Although Skocpol is correct in handling the French revolution as a matter of an old imperial state in a typical
geo-political collision with another great power, we at MIM attach greater importance to Marx's theories of surplus-value and accumulation taken up in Lenin's theory of imperialism. Our explanation for the modern state-smashing of the old order is Lenin's theory of imperialism, which is about the internal workings of surplus-value extraction and accumulation. For us Marxists,
such surplus-value crises drive imperialism to war on a periodic basis. World War I and World War II were the real
openings for the Russian and Chinese revolutions to be as radical as they were as Skocpol correctly points out. Not a few people have noticed that Bush went into Iraq as the economy was weak at home. The invasions of Iraq and Afghanistan provide political opportunities for revolution there in a fashion parallel to those of China. Our explanation for how the state ends up in dire straits is
different than Skocpol's ever since capitalism reached the monopoly stage.
In contrast with Skocpol, we hold that even a fully modern and efficient state apparatus would eventually face
a surplus-value crisis as conceived by Marx and Lenin. Less efficient state apparatuses fall more quickly, but
more efficient ones fall more grandly with more profound impact.
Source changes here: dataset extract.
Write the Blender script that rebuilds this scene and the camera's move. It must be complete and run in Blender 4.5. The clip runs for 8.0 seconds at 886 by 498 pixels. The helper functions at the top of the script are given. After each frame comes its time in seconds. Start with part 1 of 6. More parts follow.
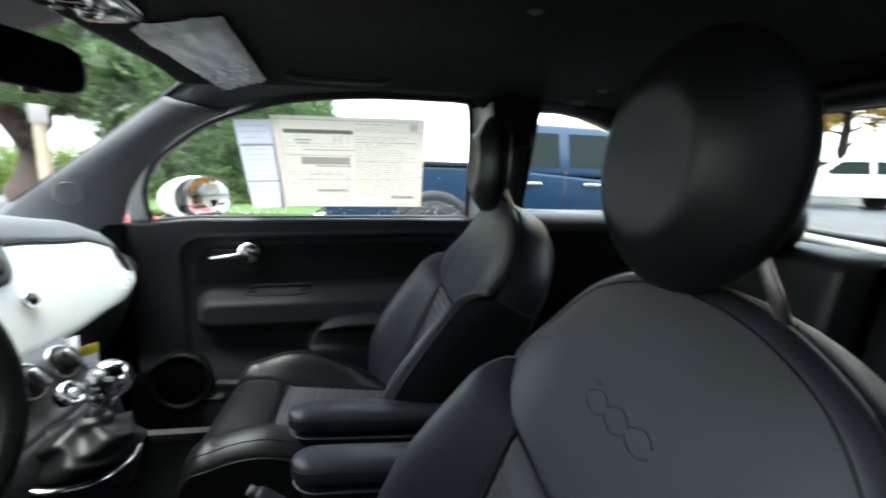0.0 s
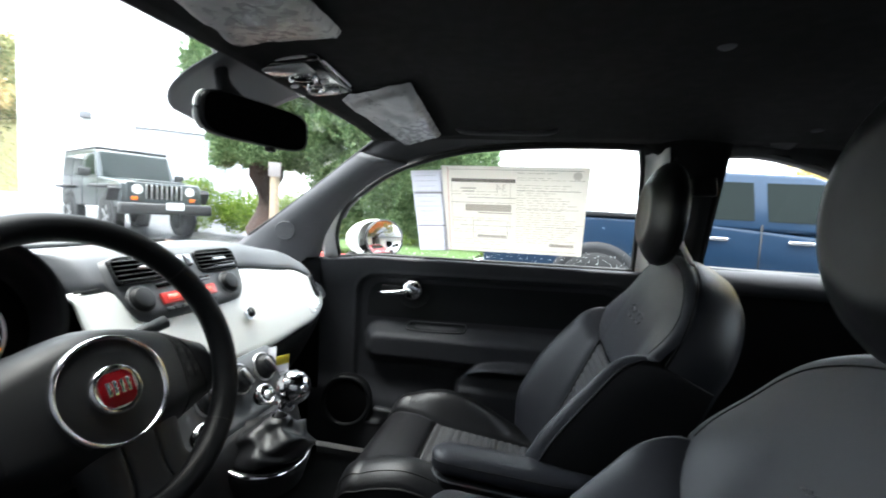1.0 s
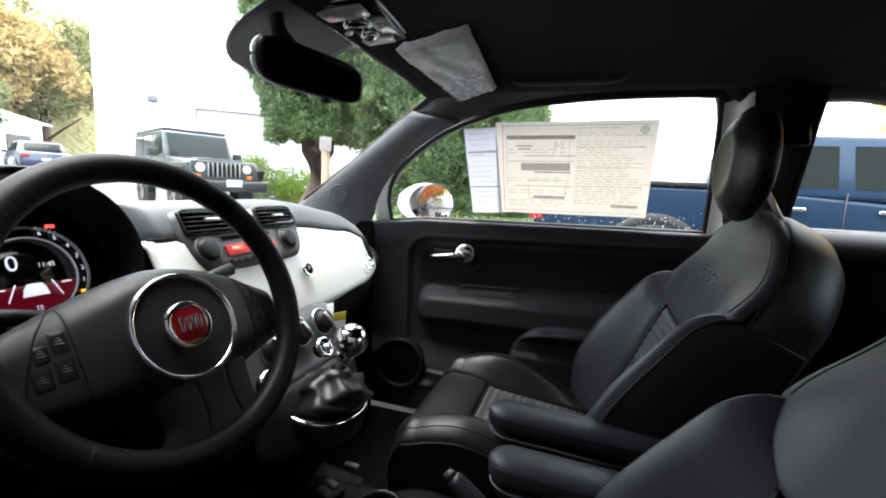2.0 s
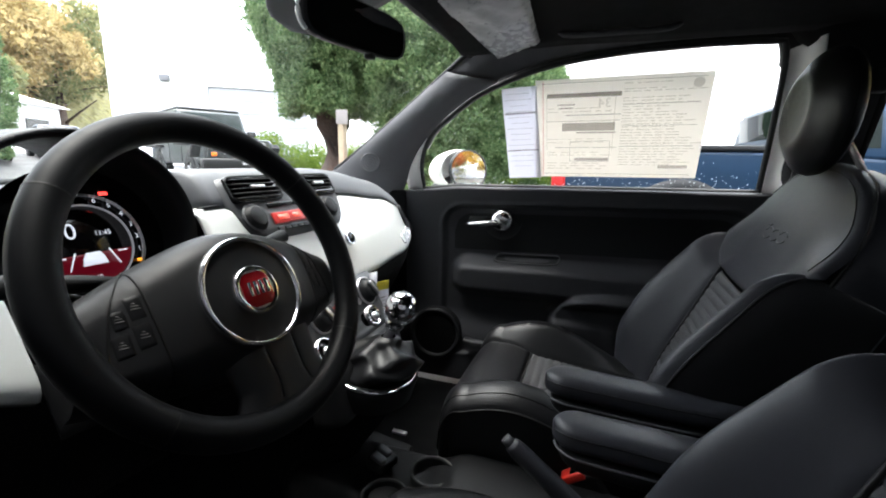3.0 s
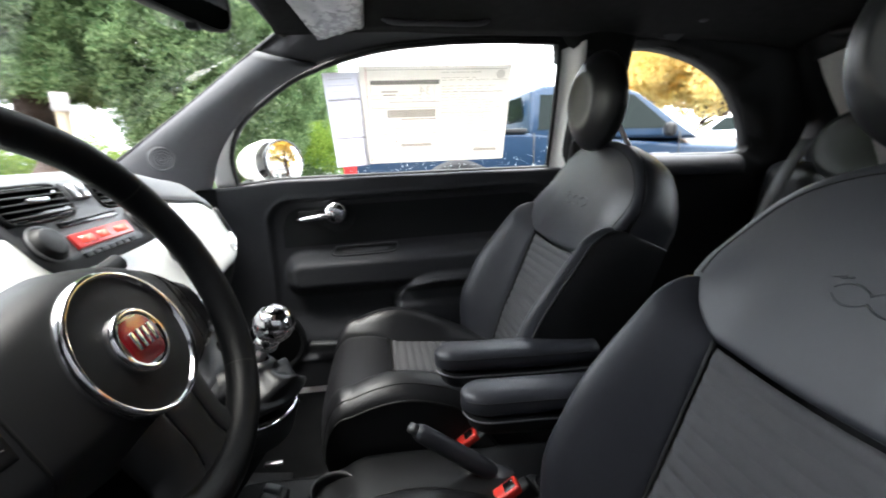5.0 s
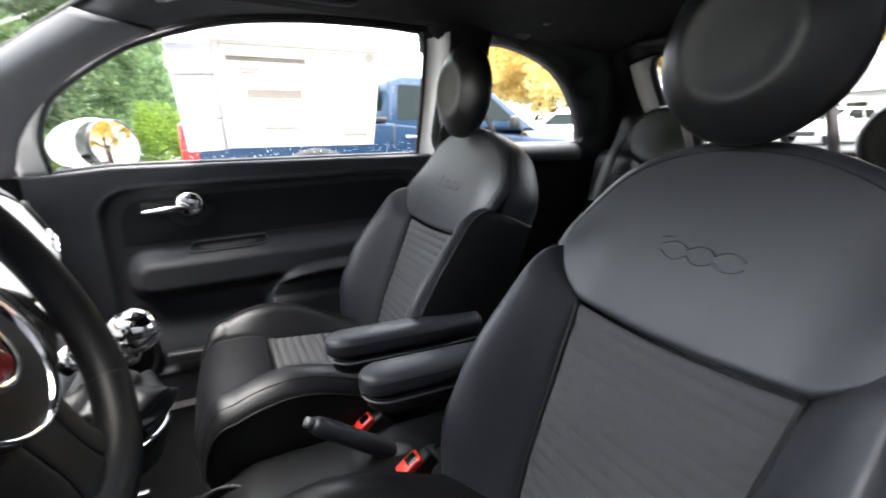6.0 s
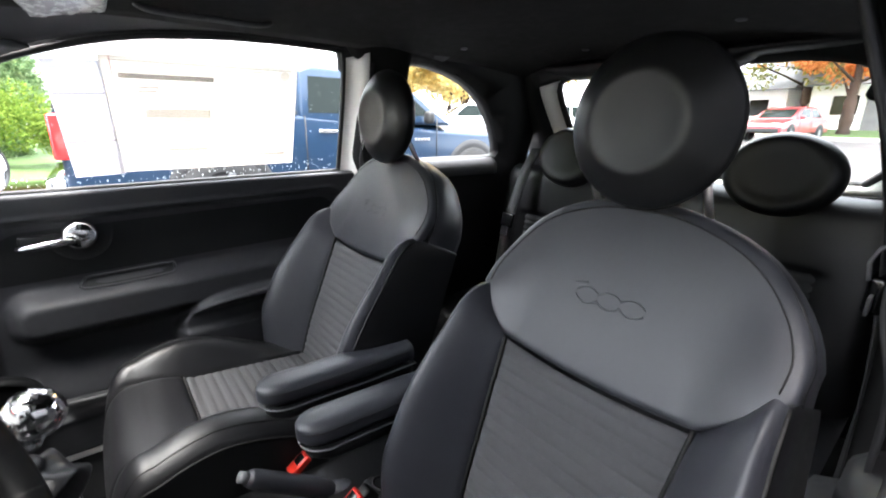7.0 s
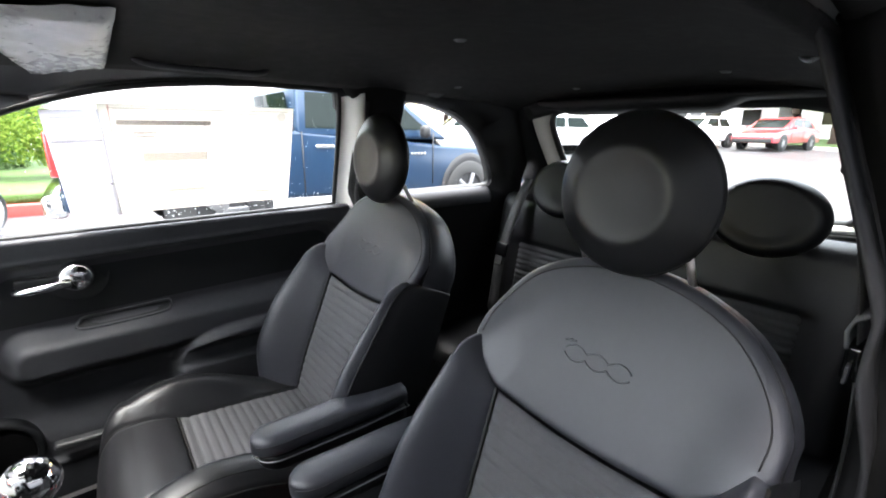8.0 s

Unfortunately there is no guarantee that the next
fall of empire will not take the species down with it.
Today with the united $tates invading and threatening so many countries, it's easy to see only the horror. New robotic
weapons seem to be out of a bad science-fiction movie. On the other hand, in the Iraq War of 2003, England has now reached its physical maximum for exertion. It would take a major change in mobilization strategies for England to act in even more countries with more direct troops, but those strategies can easily provoke
even larger mobilizations in antagonism. The United $tates is not quite as far along, but we see clearly the possibility for over-extension of u.$. forces. This process is very familiar to readers of Skocpol.